Padre Giulio Albanese, 57 anni, missionario comboniano e giornalista esperto di Africa e Sud del mondo, ha guidato il seminario «Comunicare le guerre dimenticate per non dimenticare» organizzato dall’Ordine dei giornalisti in collaborazione con la delegazione regionale Caritas Sardegna, e con l’Ucsi Sardegna.
Qual è il rapporto tra le guerre dimenticate e il tema delle migrazioni?
Le guerre dimenticate, definite così perché non «mediatizzate» nel contesto informativo italiano, sono una delle cause che generano il fenomeno migratorio, da meridione verso settentrione. Anche se, è bene ricordarlo, il fenomeno migratorio è presente negli stessi paesi del Sud del mondo. Per esempio, in Africa vi è una quota consistente dei rifugiati che scappa dalle guerre che trova ospitalità proprio all’interno del continente africano. Poi vi è anche una quota significativa che, in una maniera o nell’altra, cerca di poter soddisfare il diritto alla vita sbarcando, per esempio, sulle coste del Belpaese. Io credo che dobbiamo interrogarci di fronte a questo fenomeno, perché l’informazione è la prima forma di solidarietà e credo che, per chi oggi fa il cronista o opera nell’ambito dell’informazione, non ci si possa fermare alla mera cronaca degli sbarchi, ma sia importante anche spiegare le ragioni e renderle intelligibili all’opinione pubblica. E certamente le guerre, specie quelle dimenticate che si combattono per il controllo delle commodity (in inglese «materie prime», ndr) energetiche e agricole, rappresentano un fattore importante a riguardo.

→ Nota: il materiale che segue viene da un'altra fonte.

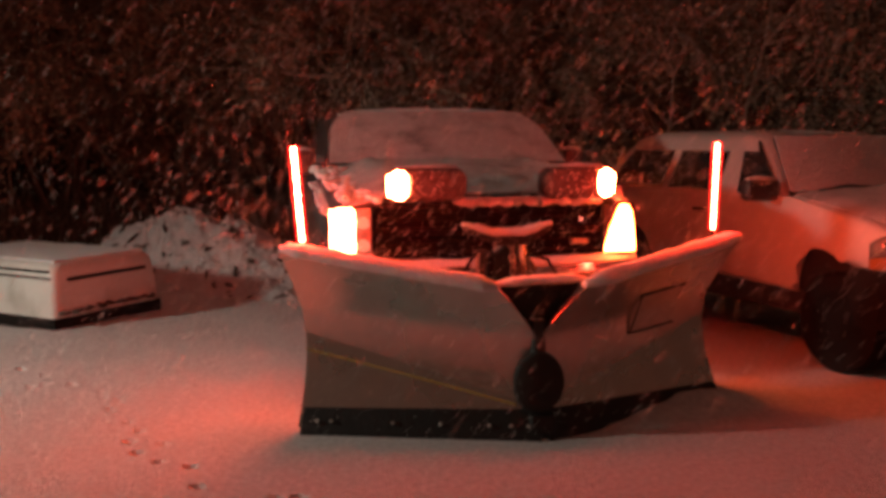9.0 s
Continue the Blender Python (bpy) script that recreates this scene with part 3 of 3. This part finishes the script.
def build_suv():
    suv = empty("suv", pose(2.40, 6.07, 0, 0, 0, 26), "white compact sport utility vehicle dusted with snow", "car")
    W = 1.70
    low = 0.53
    opening = [(-0.30, 0.735), (-0.135, 0.735), (-0.10, 0.785), (-0.03, 0.835), (0.06, 0.868), (0.14, 0.876), (0.21, 0.86), (0.27, 0.80), (0.31, 0.69), (0.33, 0.58), (0.33, 0.50)]
    outline = [(-0.60, 0.72), *opening, *arch(2.30, 0.46, 0.43, low), (2.88, 0.55), (2.92, 1.12), (0.40, 1.16), (-0.25, 1.06), (-0.54, 0.96), (-0.62, 0.80)]
    for s, x in ((-1, 0.0), (1, W)):
        part("side_panel", plate(outline, x, x - s * 0.10, 0.045, "x", 4), WHITE, suv)
        for y in (-0.05, 2.30):
            wheel(suv, x - s * 0.12, y, 0.345, 0.22, s, DARK_RIM)
            xs = sorted((x - s * 0.06, x - s * 0.32))
            part("inner_arch", box(*xs, y - 0.45, y + 0.45, 0.5, 0.98, 0.02), BLACK, suv)
    part("floor_pan", box(0.06, W - 0.06, -0.45, 2.8, 0.34, 0.55, 0.02), BLACK, suv)

    def hood(u, v):
        x = 2 * u - 1
        return Vector((W / 2 + x * 0.845, -0.62 + 1.12 * v + 0.08 * x * x * (1 - v), 0.97 + 0.20 * v ** 0.7 + 0.05 * (1 - abs(x) ** 3) - 0.025 * abs(x) ** 7))
    part("hood", sheet(hood, 24, 12, 0.02), WHITE, suv, "white hood under thin snow")
    part("hood_snow", sheet(lambda u, v: hood(0.03 + 0.94 * u, 0.02 + 0.90 * v) + Vector((0, 0, 0.014 + 0.014 * abs(noise.noise(Vector((u * 8, v * 6, 7)))))), 50, 30, 0.010), THIN_SNOW, suv, "thin even snow on the hood")
    front = part("front_panel", sheet(lambda u, v: Vector((0.02 + (W - 0.04) * u, -0.62 + 0.10 * (2 * u - 1) ** 4, 0.62 + 0.36 * v)), 20, 6, 0.03), WHITE, suv)
    part("grille", box(0.42, W - 0.42, -0.665, -0.63, 0.72, 0.90, 0.01), BLACK, front)
    for z in (0.77, 0.81, 0.85):
        part("grille_bar", box(0.43, W - 0.43, -0.685, -0.665, z - 0.008, z + 0.008, 0.003), CHROME, front)

    def bump(u, v):
        x = 2 * u - 1
        return Vector((W / 2 + x * 0.88, -0.76 + 0.34 * abs(x) ** 5 + 0.03 * (2 * v - 1) ** 2, 0.42 + 0.24 * v))
    part("bumper", sheet(bump, 24, 6, 0.03), RUBBER, suv, "dark front bumper")
    part("valance", box(0.10, W - 0.10, -0.60, -0.50, 0.30, 0.60, 0.03), RUBBER, suv)
    for s, x in ((-1, 0.0), (1, W)):
        def lamp(z0, z1, off, u0=0.0, u1=1.0):
            def f(u, v):
                k = u0 + (u1 - u0) * u
                # wraps from the side round the corner to the front
                a = k * 1.57
                px = 0.10 - 0.12 * math.cos(a) + max(0, k - 0.5) * 0.62 - off * math.cos(a)
                py = -0.31 - 0.33 * math.sin(a) - off * math.sin(a)
                round_off = 1 - 0.30 * max(0.0, 1 - k * 3) ** 2
                return Vector((px if s < 0 else W - px, py, 0.735 + (z0 + (z1 - z0) * v - 0.735) * round_off))
            return f
        xs = sorted((x + s * 0.005, x - s * 0.06))
        part("bumper_end", plate([(-0.50, 0.36), (-0.50, 0.715), (-0.15, 0.725), (-0.14, 0.62), (-0.20, 0.36)], *xs, 0.012), RUBBER, suv, "dark plastic end of the bumper")
        part("bumper_trim", tube([(x - s * 0.02, -0.44, 0.665), (x - s * 0.08, -0.56, 0.61), (x - s * 0.20, -0.70, 0.585), (x - s * 0.40, -0.775, 0.585)], 0.016, 8), WHITE, suv, "pale curved bumper trim")
        hl = part("headlight", sheet(lamp(0.735, 0.975, 0.004), 12, 4, 0.02), BLACK, suv, "wrap-round headlamp unit")
        part("clear_lens", sheet(lamp(0.845, 0.95, 0.018, 0.05, 0.98), 12, 4, 0.01), LENS, hl, "clear headlamp lens")
        for k in (0.25, 0.62):
            p = lamp(0.905, 0.905, 0.028)(k, 0)
            part("reflector", disc(p, 0.030, 0.02, "y", 14, 0.005), CHROME, hl, "shiny round reflector")
        part("amber_lens", sheet(lamp(0.75, 0.835, 0.018, 0.03, 0.98), 12, 3, 0.01), AMBER_LENS, hl, "amber lens strip")
    base, top = (0.01, W - 0.01, 0.44, 2.86, 1.13), (0.20, W - 0.20, 0.86, 2.45, 1.585)
    cab = part("cab", greenhouse(base, top), WHITE, suv, "white roof and pillars")

    def shield(u, v, off):
        x = W / 2 + (2 * u - 1) * (0.80 - 0.18 * v)
        return Vector((x, 0.45 + 0.38 * v - 0.06 * (1 - (2 * u - 1) ** 2) - off * 0.8, 1.15 + 0.415 * v + off * 0.6))
    part("windshield", sheet(lambda u, v: shield(u, v, 0.02), 16, 8, 0.008), PANE, cab)
    part("windshield_snow", sheet(lambda u, v: shield(-0.012 + 1.024 * u, 0.05 + 0.93 * v, 0.050 + 0.005 * noise.noise(Vector((u * 20, v * 12, 9)))), 50, 30, 0.006), FROST, cab, "even coat of snow")
    part("roof_snow", sheet(lambda u, v: Vector((0.24 + (W - 0.48) * u, 0.92 + 1.5 * v, 1.612 + 0.018 * math.sin(math.pi * u) - 0.035 * abs(2 * u - 1) ** 6 - 0.02 * abs(2 * v - 1) ** 6 + 0.008 * noise.noise(Vector((u * 12, v * 16, 3))))), 30, 40, 0.03), FROST, cab, "snow lying on the roof")
    for a, b in ((0.25, 0.75), (0.9, 1.4)):
        part("wiper", tube([(a, 0.37, 1.20), ((a + b) / 2, 0.36, 1.23), (b, 0.36, 1.215)], 0.010, 6), BLACK, cab, "wiper arm poking out of the snow")
    for s, x in ((-1, 0.0), (1, W)):
        def window(y0, y1, lean0, lean1):
            def f(u, v):
                return Vector(((0.006 + 0.185 * v) if s < 0 else W - 0.006 - 0.185 * v, (y0 + lean0 * v) * (1 - u) + (y1 + lean1 * v) * u, 1.17 + 0.38 * v))
            return f
        part("door_window", sheet(window(0.50, 0.93, 0.40, 0.12), 4, 4, 0.008), PANE, cab, "dark door window")
        part("rear_window", sheet(window(1.16, 1.75, 0.02, 0.0), 4, 4, 0.008), PANE, cab, "dark side window")
        part("rear_window", sheet(window(1.84, 2.6, 0.0, -0.25), 4, 4, 0.008), PANE, cab, "dark side window")
        mir = part("wing_mirror", plate(rrect(min(x - s * 0.01, x + s * 0.27), max(x - s * 0.01, x + s * 0.27), 1.13, 1.28, 0.035), 0.50, 0.60, 0.02, "y"), BLACK, suv, "black door mirror")
        part("mirror_snow", snow_roll([(x + s * 0.01, 0.55, 1.28), (x + s * 0.25, 0.55, 1.28)], 0.035, 6), FROST, mir)
        part("door_handle", box(min(x, x + s * 0.025), max(x, x + s * 0.025), 1.25, 1.4, 1.0, 1.03, 0.006), BLACK, suv)
    part("tailgate", box(0.05, W - 0.05, 2.86, 2.92, 0.55, 1.12, 0.02), WHITE, suv)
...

Qual è la responsabilità dell’informazione nel raccontare questo rapporto?
Nel nostro Paese, ma più in generale a livello planetario, esiste la tendenza a istituzionalizzare l’informazione, per cui si dà spesso voce all’opinione delle autorità politiche e alle opposizioni; si dà voce a chi è nella stanza dei bottoni e ai dissidenti. Per certi versi succede lo stesso anche in Africa, quando i lanci delle agenzie di stampa ospitano il parere dei governativi e dell’opposizione, a volte addirittura dei movimenti ribelli. Solitamente, purtroppo, sia nel Sud del mondo come a casa nostra, la grande assente è la società civile. Credo che chi fa informazione abbia la sacrosanta responsabilità, innanzitutto, di dare voce alla gente e, per usare il gergo di papa Francesco, ai poveri, a chi non conta nulla e che spesso sono vittime sacrificali nel contesto della globalizzazione dei mercati. Anche perché, in effetti, l’unico vero rimedio è quello di affermare la globalizzazione dei diritti che è la globalizzazione della solidarietà. Purtroppo, da questo punto di vista, il cammino è ancora tutto in salita.
Come descrivere correttamente questo spaccato?
La società civile rappresenta, a livello globale ma soprattutto nel Sud del mondo, il vivaio per quelle che, in prospettiva, potrebbero essere le future classi dirigenti. Parliamo di associazioni, gruppi, movimenti, chiese cristiane. Anche la Chiesa cattolica in Africa, in molti contesti, è un’espressione straordinaria della società civile, perché ha scommesso sulla carta educativa dell’istruzione ma, soprattutto, perché afferma la consapevolezza di sé, ricordando alla gente che bisogna essere protagonisti non solo del futuro ma pure del proprio presente. In Africa la maggior parte del Pil, direi quasi il 61%, è generato dalle donne e i giovani rappresentano la maggioranza della popolazione: attualmente il 65% della popolazione africana è al di sotto dei 25 anni e questo la dice lunga sul fatto che sia un continente giovane. Credo che fare informazione significhi anche investire su queste risorse umane.